Mário Gobbi: O projeto da Renovação e Transparência tinha etapas e a última etapa era a profissionalização da gestão. Ou seja, fazia parte do projeto colocar em todas as áreas técnicas, na Arena, no Marketing, no Jurídico, no Financeiro, ou seja, em todas as diretorias, exceto na diretoria Social, profissionais competentes e bem remunerados. E parar com amadorismo e gestão política dos cargos. Mas nisso o grupo cedeu, não fez o que estava planejado e esse é o motivo que fez e faz o Corinthians ter a gestão que tem, ter a dívida que tem e não ter hoje uma gestão profissional e uma boa condição financeira.
UOL: Se me permite, Mário, faltou isso inclusive na sua gestão, o senhor, que fazia parte do grupo, também não fez no seu período de presidente.

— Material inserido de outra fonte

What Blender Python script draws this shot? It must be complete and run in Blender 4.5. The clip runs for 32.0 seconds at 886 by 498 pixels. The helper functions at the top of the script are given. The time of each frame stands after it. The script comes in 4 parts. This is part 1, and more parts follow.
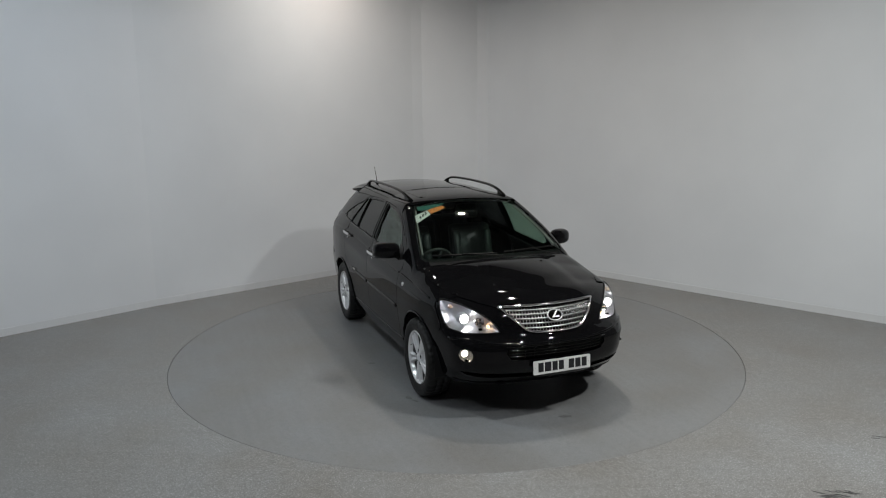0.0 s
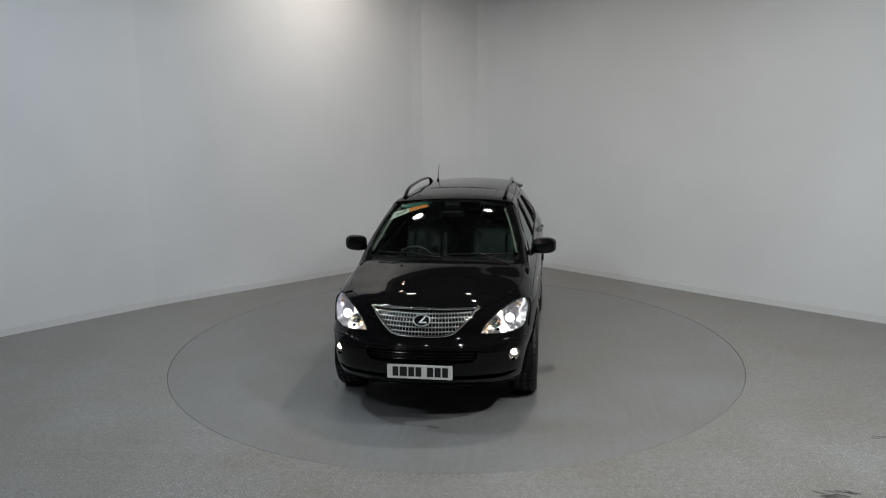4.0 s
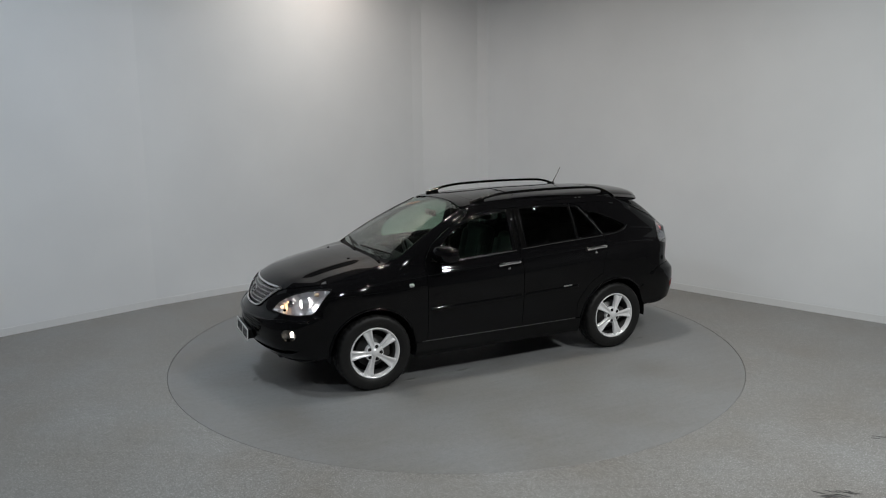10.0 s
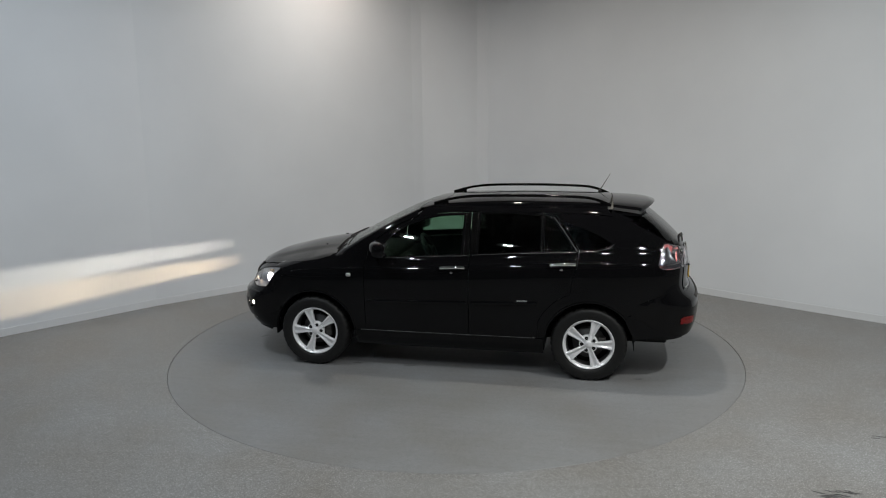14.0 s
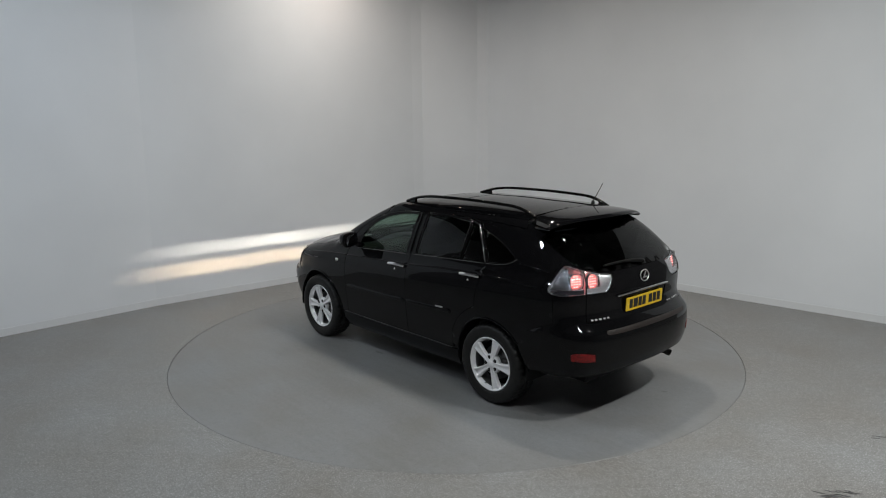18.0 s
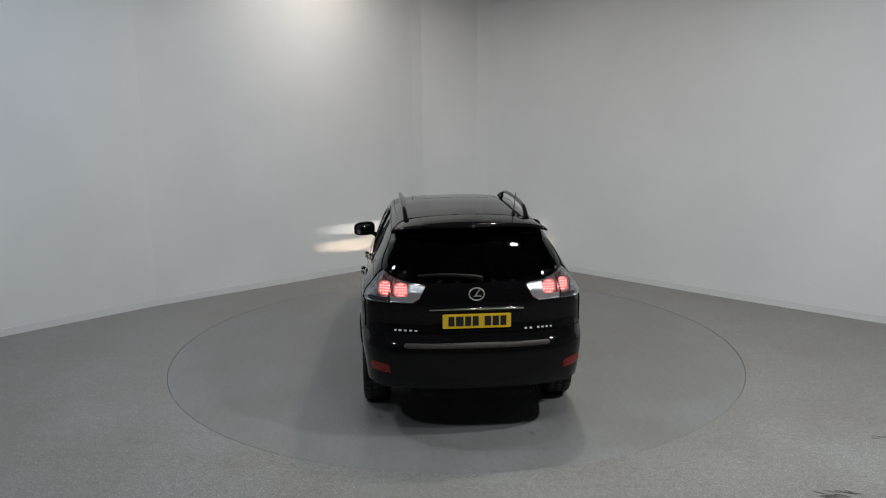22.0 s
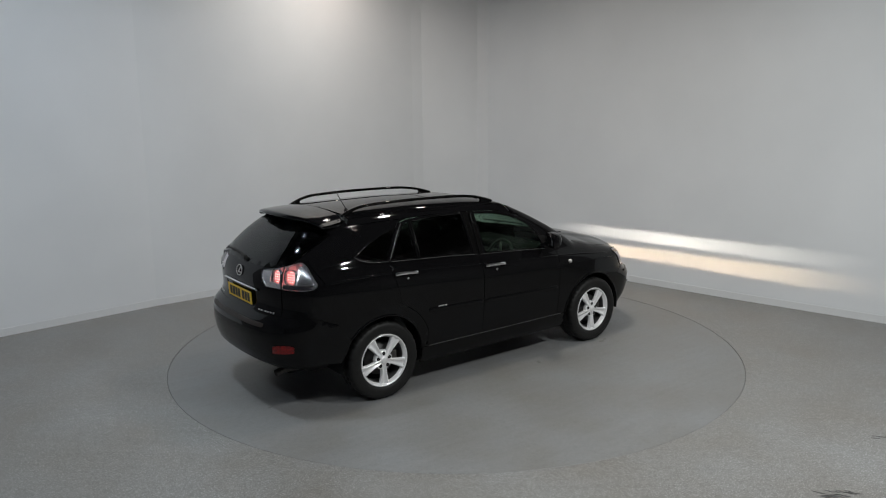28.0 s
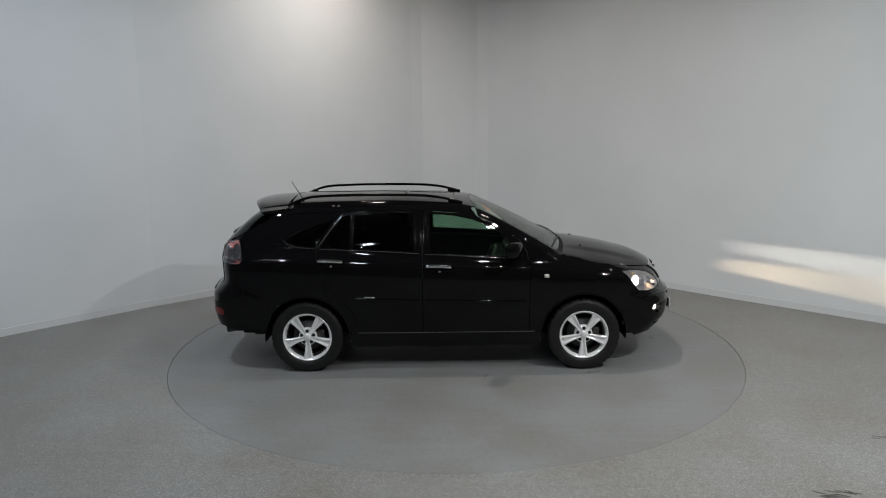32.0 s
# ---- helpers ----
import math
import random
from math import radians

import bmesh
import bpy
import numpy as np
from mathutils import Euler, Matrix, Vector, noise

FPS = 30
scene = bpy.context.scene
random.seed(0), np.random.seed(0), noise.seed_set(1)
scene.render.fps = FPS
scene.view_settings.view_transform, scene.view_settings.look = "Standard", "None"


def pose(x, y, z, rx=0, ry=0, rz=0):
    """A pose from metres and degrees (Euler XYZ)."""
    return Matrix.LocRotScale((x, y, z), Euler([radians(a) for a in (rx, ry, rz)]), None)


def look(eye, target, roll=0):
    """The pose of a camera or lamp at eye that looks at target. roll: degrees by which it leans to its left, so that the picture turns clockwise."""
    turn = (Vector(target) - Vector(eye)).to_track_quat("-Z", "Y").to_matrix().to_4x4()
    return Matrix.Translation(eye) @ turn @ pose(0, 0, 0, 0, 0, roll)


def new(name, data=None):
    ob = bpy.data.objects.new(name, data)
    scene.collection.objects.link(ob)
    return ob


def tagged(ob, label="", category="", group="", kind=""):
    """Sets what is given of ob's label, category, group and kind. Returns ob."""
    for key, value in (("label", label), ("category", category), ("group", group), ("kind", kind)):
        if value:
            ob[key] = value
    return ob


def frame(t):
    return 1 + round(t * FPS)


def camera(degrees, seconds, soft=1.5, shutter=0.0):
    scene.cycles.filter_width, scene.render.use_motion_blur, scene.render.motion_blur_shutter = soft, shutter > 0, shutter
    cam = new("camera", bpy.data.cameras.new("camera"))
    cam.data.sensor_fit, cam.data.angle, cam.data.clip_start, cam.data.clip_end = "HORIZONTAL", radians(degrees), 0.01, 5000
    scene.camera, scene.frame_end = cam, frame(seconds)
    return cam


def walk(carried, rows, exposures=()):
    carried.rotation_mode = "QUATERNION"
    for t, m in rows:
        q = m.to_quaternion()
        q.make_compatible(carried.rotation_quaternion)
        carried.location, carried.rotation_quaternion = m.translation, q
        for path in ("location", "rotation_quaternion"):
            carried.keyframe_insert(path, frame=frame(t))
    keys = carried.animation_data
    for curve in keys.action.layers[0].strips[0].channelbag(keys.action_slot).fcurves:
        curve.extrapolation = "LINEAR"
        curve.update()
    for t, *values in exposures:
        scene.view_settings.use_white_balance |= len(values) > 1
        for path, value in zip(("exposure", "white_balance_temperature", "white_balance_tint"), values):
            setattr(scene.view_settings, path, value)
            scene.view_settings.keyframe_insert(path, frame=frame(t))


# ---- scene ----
cam = camera(61.96, 32.0, soft=1.1)
CAMERA_POSE = pose(0.0, -7.827, 2.539, 79.278, 0.629, 0.727)
walk(cam, [(0.0, CAMERA_POSE), (32.0, CAMERA_POSE)])

# ---- light ----
world = bpy.data.worlds.new("world")
scene.world = world
world.use_nodes = True
world.node_tree.nodes["Background"].inputs["Color"].default_value = (0.5, 0.55, 0.6, 1)
world.node_tree.nodes["Background"].inputs["Strength"].default_value = 0.02
scene.view_settings.exposure = 0.0

LAMP_Z = 5.0
# round lamps over the turntable, fitted to reflections, shadows and wall brightness: x, y, watts, colour
COOL, PLAIN, WARM = (0.91, 0.99, 1.06), (0.975, 1.0, 0.985), (1.0, 0.92, 0.82)
HALL_LAMPS = [(1.05, -0.15, 62, WARM), (1.37, -1.60, 12, WARM), (3.80, -3.65, 168, PLAIN), (2.10, -5.00, 42, PLAIN), (0.95, -5.10, 36, PLAIN), (-1.25, -5.60, 18, COOL),
              (-3.10, -1.75, 63, COOL), (-3.20, -5.40, 52, COOL), (0.70, 2.10, 10, WARM)]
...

Mário Gobbi: Pelo planejamento, o meu período seria o último período desse modelo. Nós tínhamos que vencer a Libertadores, era o grande objetivo, a gente era cobrado para isso. Ma já poderia, sim, ter começado uma mudança de gestão no meu período. Teve alguns avanços, mas foi pouco. Eu reconheço isso. A gestão ganhou a Libertadores, a Recopa, o Mundial e um Paulista dentro da Vila Belmiro, o que não é fácil e é inédito, ninguém ganhou lá, mas também faltou avançar mais.
Nota do colunista: estava ao lado do meu irmão no Pacaembu, ambos trabalhando, em 4 de julho de 2012 e jamais esquecerei o que vivi, respirei, sofri e chorei naquele dia e no dia seguinte ao beijar meu filho Basílio. Jamais serão é o escambau. Beijos de luz.